Pfingstlümmel und Pfingstritte

Der Pfingstritt in Kötzting

An Pfingsten muss man viel aushalten, gibt es ja nicht nur den Pfingstochsen, in der Oberpfalz ist es der "Pfingstlümmel", der als letzter aus den Federn kommt. Die männliche Dorfjugend treibt am Pfingstsonntag einen komplett mit Laub eingebundenen Pfingstlümmel durchs Dorf. In der Gemeinde Schmidgaden wird als Pfingstlümmel ein Bub in einen Sack gesteckt und auf einem Wagen spazieren gefahren. Einige Mädchen tragen einen Korb für die Eier und einen Topf für das Schmalz, das die Pfingstlümmelfahrer von der Bevölkerung erbitten.

Auch der Pfingstritt ist in einigen Gegenden heute noch üblich: wie beispielsweise in Bad Kötzting im Bayerischen Wald: Alle Jahre am Pfingstmontag ziehen rund 800 Reiter betend auf geschmückten Pferden und in alten Trachten hinaus durchs Zellertal nach Steinbühl.

"Es ist in unseren Pfarreien, zumindest in unserer Klosterpfarrei, üblich, am Pfingstmontag Flurprozessionen abzuhalten. Es gibt diese Bräuche in sehr vielen Regionen, in sehr vielen Pfarreien, grad im ländlichen Raum. Und es kann ja nicht schaden, wenn wir einen Mutmacher haben."

Pater Lukas

Pfingsten: Kein Fest fürs Herz, sondern ein Fest fürs Hirn

Das Unbegreifliche, den Geist Gottes auf uns wirken zu lassen ist keine einfache Aufgabe. Die Theologie hat sich fast 2.000 Jahre damit beschäftigt, wie man das Unfassbare fassen kann, nicht nur an Pfingsten. Der heilige Augustinus hat einmal gesagt: Eher schöpft ein kleines Kind das Meer in ein Sandloch mit einer Muschel, als dass man dieses Geheimnis ergründen könnte. Pfingsten ist einfach nichts fürs Herz, sondern was fürs Hirn.

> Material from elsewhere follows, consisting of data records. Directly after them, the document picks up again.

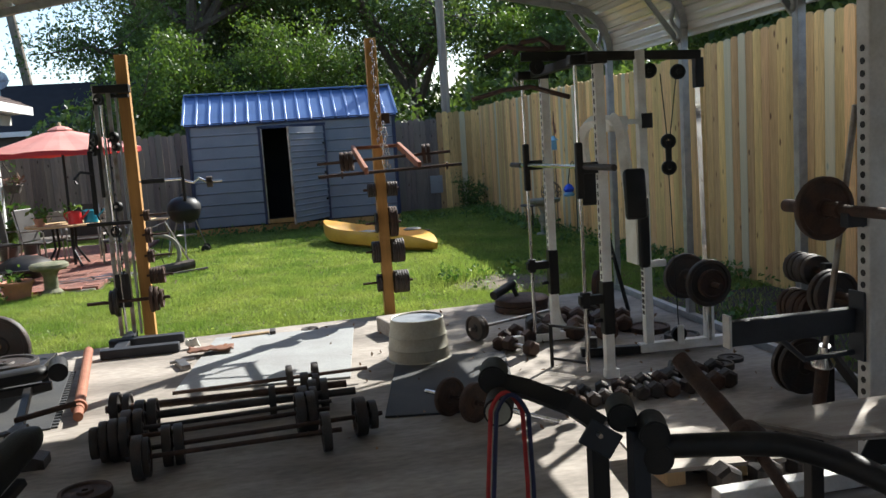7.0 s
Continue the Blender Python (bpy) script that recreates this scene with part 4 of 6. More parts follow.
# heavy rusty disc with a roller on it
dr = thing("heavy_disc", (2.08, -0.46, 0), "stack of two heavy rusty flat discs", "weight plate")
for k in range(2):
    part("disc", L([(0, 0), (0.235, 0), (0.245, 0.01), (0.245, 0.05), (0.235, 0.058), (0.06, 0.058), (0, 0.056)], Matrix.Translation((0.01 * k, 0, 0.06 * k)), 40), "rust", dr, smooth=True)
rl = thing("foam_roller_handle", (1.98, -0.42, 0.12), "black padded T-handle lying on the rusty discs", "handle")
add = builder(rl)
add("roller", R((1.8, -0.56, 0.17), (2.04, -0.36, 0.23), 0.04, 16), "vinyl")
add("stem", R((2.02, -0.38, 0.22), (2.06, -0.42, 0.12), 0.022, 12), "blacksteel")
tb = thing("tub", (0.9, -1.8, 0), "dull galvanised wash tub turned upside down", "tub")
part("shell", L([(0.232, 0), (0.236, 0.012), (0.226, 0.02), (0.222, 0.09), (0.226, 0.1), (0.22, 0.11), (0.212, 0.18), (0.216, 0.19), (0.209, 0.2), (0.193, 0.3), (0.197, 0.31), (0.19, 0.315), (0.184, 0.31)], None, 44), "tub", tb, smooth=True)
part("bottom", L([(0.186, 0.304), (0.15, 0.302), (0, 0.301)], None, 40), "galv", tb, "paler dented bottom plate", True)
part("rim_bead", L([(0.236, 0.0), (0.243, 0.006), (0.243, 0.014), (0.234, 0.02)], None, 44), "tub", tb, smooth=True)
blk = thing("concrete_block", (0.97, -0.85, 0), "low concrete block on the slab", "block", 12)
part("block", B((0, 0, 0.065), (0.46, 0.34, 0.13), 0.012), "concrete", blk)
bd_ = thing("floor_board", (-0.15, -1.25, 0), "flat grey board lying on the sunlit slab", "board", -6)
part("board", B((0, 0, 0.008), (1.2, 1.65, 0.015), 0.003), "greymat", bd_)
mt = thing("rubber_mat", (1.0, -2.5, 0), "black rubber floor mat", "mat", -11)
part("mat", B((0, 0, 0.007), (0.8, 1.35, 0.014), 0.004), "rubber", mt)
mt = thing("rubber_mat", (-2.25, -1.85, 0), "dark rubber mat with a toothed edge", "mat", 8)
part("mat", B((0, 0, 0.006), (1.3, 1.5, 0.012), 0.003), "rubber", mt)
tooth = mesh_of("tooth", B((0, 0, 0), (0.04, 0.036, 0.012), 0.004), "rubber")
for k in range(22):
    shared("tooth", tooth, Matrix.Translation((0.67, -0.72 + k * 0.068, 0.006)), mt)
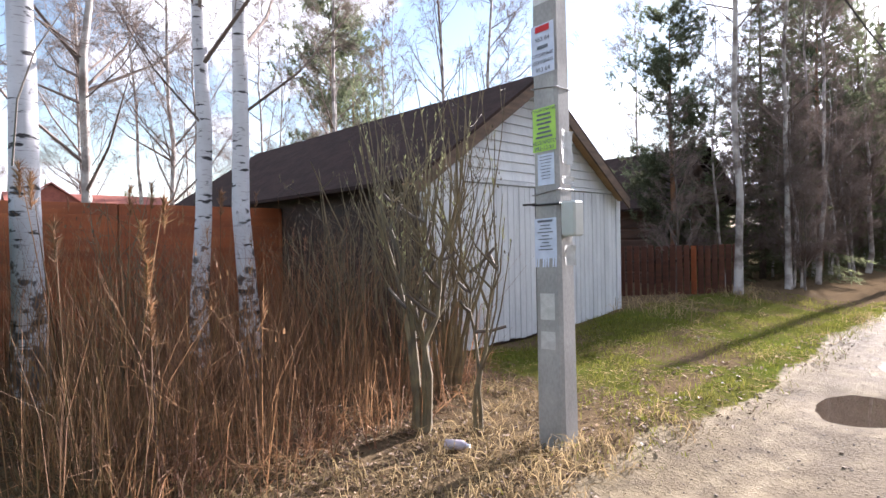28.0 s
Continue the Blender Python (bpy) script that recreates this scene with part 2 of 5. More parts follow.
M["logs"] = material("log_wall", (0.10, 0.055, 0.035), (0.06, 0.035, 0.024), 0.8, scale=3, stretch=(0.6, 1, 4), bump=0.3, rand=0.1, speck=0.15)
M["grey_roof"] = material("grey_sheet_roof", (0.24, 0.25, 0.28), (0.17, 0.18, 0.20), 0.5, scale=3, bump=0.1, speck=0.15)
M["red_tile"] = material("red_roof_tile", (0.33, 0.105, 0.075), (0.24, 0.075, 0.055), 0.7, scale=5, bump=0.3, bump_scale=30, speck=0.25)
M["siding"] = material("pale_siding", (0.55, 0.53, 0.50), (0.45, 0.43, 0.41), 0.7, scale=4, bump=0.1, rand=0.06)
M["birch_far"] = material("birch_bark_upper", (0.42, 0.39, 0.36), (0.16, 0.13, 0.115), 0.85, scale=3.0, detail=6, lo=0.42, hi=0.6, bump=0.3, bump_scale=30)
M["twig"] = material("birch_twigs", (0.165, 0.125, 0.108), (0.23, 0.185, 0.160), 0.8, scale=1.0, rand=-0.3, light_through=0.2, spec=0.2)
M["branch"] = material("grey_brown_branches", (0.15, 0.125, 0.105), (0.09, 0.075, 0.062), 0.85, scale=5, bump=0.2, rand=-0.2)
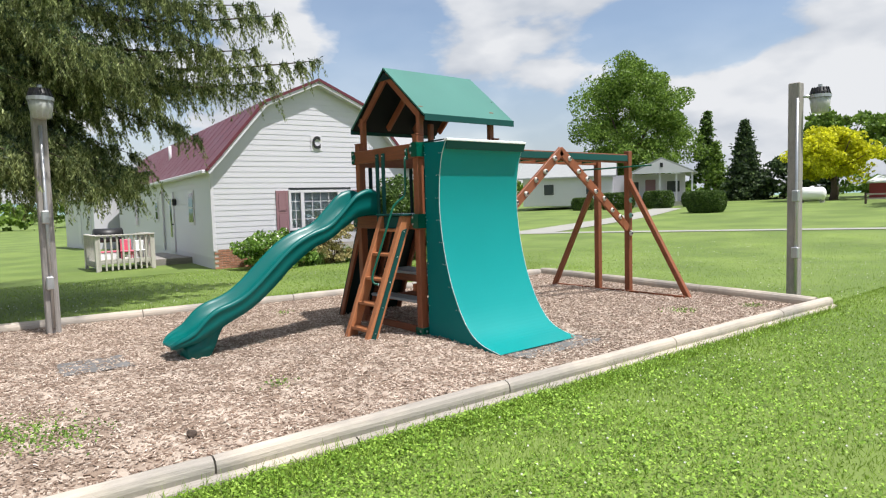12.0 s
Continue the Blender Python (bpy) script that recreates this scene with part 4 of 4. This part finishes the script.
def bush(at, radii, material, label, seed, leaf=0.06, clumps=90, per=90, flowers=None, name="bush", boxy=False):
    rng = np.random.default_rng(seed)
    x, y = at
    z = ground_z(x, y)
    b = thing(name, (x, y, z), label, name.replace("_", " "))
    bm = bmesh.new()
    for k in range(7):
        a = k * math.tau / 7
        tube([(x + 0.05 * math.cos(a), y + 0.05 * math.sin(a), z - 0.03), (x + radii[0] * 0.55 * math.cos(a), y + radii[1] * 0.55 * math.sin(a), z + radii[2] * 1.1)], [0.025, 0.008], 5, bm)
    part("stems", bm, "bark", b, uv=False)
    if boxy:
        n = clumps * per
        q = rng.uniform(-1, 1, (n, 3))
        ax = rng.integers(0, 3, n)
        sg = rng.choice([-1, 1], n)
        q[np.arange(n), ax] = sg * rng.uniform(0.86, 1.0, n)
        q *= 0.97 + 0.03 * rng.normal(size=(n, 1))
        ln = np.linalg.norm(q * np.array([1, 1, 0.72]), axis=1)
        q *= np.where(ln > 1.1, 1.1 / ln, 1.0)[:, None]
        p = q * np.array(radii) + np.array([x, y, z + radii[2]])
    else:
        p = crown_points((x, y, z + radii[2] * 0.95), radii, clumps, per, rng, 0.24, 0.7)
    p = p[p[:, 2] > z + 0.02]
    v, f = leaf_quads(p, leaf, rng)
    leaf_part("leaves", v, f, material, b)
    if flowers:
        s = p[rng.choice(len(p), 620)] * 1.0
        s = s[s[:, 2] > z + radii[2] * 0.7] + np.array([0.04, 0, 0.05])
        v, f = leaf_quads(s, leaf * 1.1, rng, 1.0)
        tagged(leaf_part("blossom", v, f, flowers, b), kind="stuff")
    return b


def strap_plant(at, spread, height, count, seed):
    rng = random.Random(seed)
    x, y = at
    pl = thing("daylily_clump", (x, y, 0), "clump of arching strap-leaved daylilies by the barn wall", "plant", "daylilies")
    bm = bmesh.new()
    for i in range(count):
        a, ln, h = rng.uniform(0, math.tau), rng.uniform(0.5, 1.0) * spread, rng.uniform(0.6, 1.05) * height
        bx, by = x + rng.gauss(0, 0.08), y + rng.gauss(0, 0.12)
        w, prev = 0.012, None
        sx, sy = -math.sin(a), math.cos(a)
        for k in range(6):
            u = k / 5
            r, z = ln * u, h * (1 - (u - 0.6) ** 2 / 0.36) if u < 0.6 else h * (1 - ((u - 0.6) / 0.55) ** 2)
            ww = w * (1 - u * 0.85)
            cur = [bm.verts.new((bx + r * math.cos(a) + s * sx * ww, by + r * math.sin(a) + s * sy * ww, max(z, 0.01))) for s in (-1, 1)]
            if prev:
                bm.faces.new((prev[0], prev[1], cur[1], cur[0]))
            prev = cur
    part("leaves", bm, "strap", pl, uv=False)


bush((-10.42, 2.74), (0.66, 0.95, 0.5), "shrub", "rounded green shrub with white flowers by the barn wall", 11, 0.055, 120, 110, "clover")
bush((-10.38, 4.5), (0.46, 0.6, 0.68), "tan", "tan bronze-leaved shrub in front of the barn window", 12, 0.05, 70, 70)
bush((-9.75, 6.85), (1.08, 1.12, 1.22), "yew", "large clipped dark yew at the barn corner", 13, 0.06, 240, 130)
for i, y in enumerate((3.95, 4.2, 5.45, 5.75, 6.05, 6.4, 6.7)):
    strap_plant((-10.35 + 0.12 * (i % 2), y * 0.955 - 0.09), 0.42, 0.5, 70, 30 + i)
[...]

"Ich denk Herz und herzlich darf alles sein, aber es stimmt schon, rein durch diese Unbegreiflichkeit von Pfingsten fordert das natürlich mehr heraus. Ich glaub, das liegt an uns Menschen, ob wir Pfingsten zum Underdog werden lassen oder ob wir wirklich sagen: Ja, wir müssen nicht alles selber machen, sondern es gibt diesen Heilligen Geist, dieses Wirken Gottes, der uns immer wieder Mut macht und ich denke das wär doch grade das, was unsere Zeit so dringend braucht, wenn man in die große Welt, und manchmal auch in die kleine hineinschaut."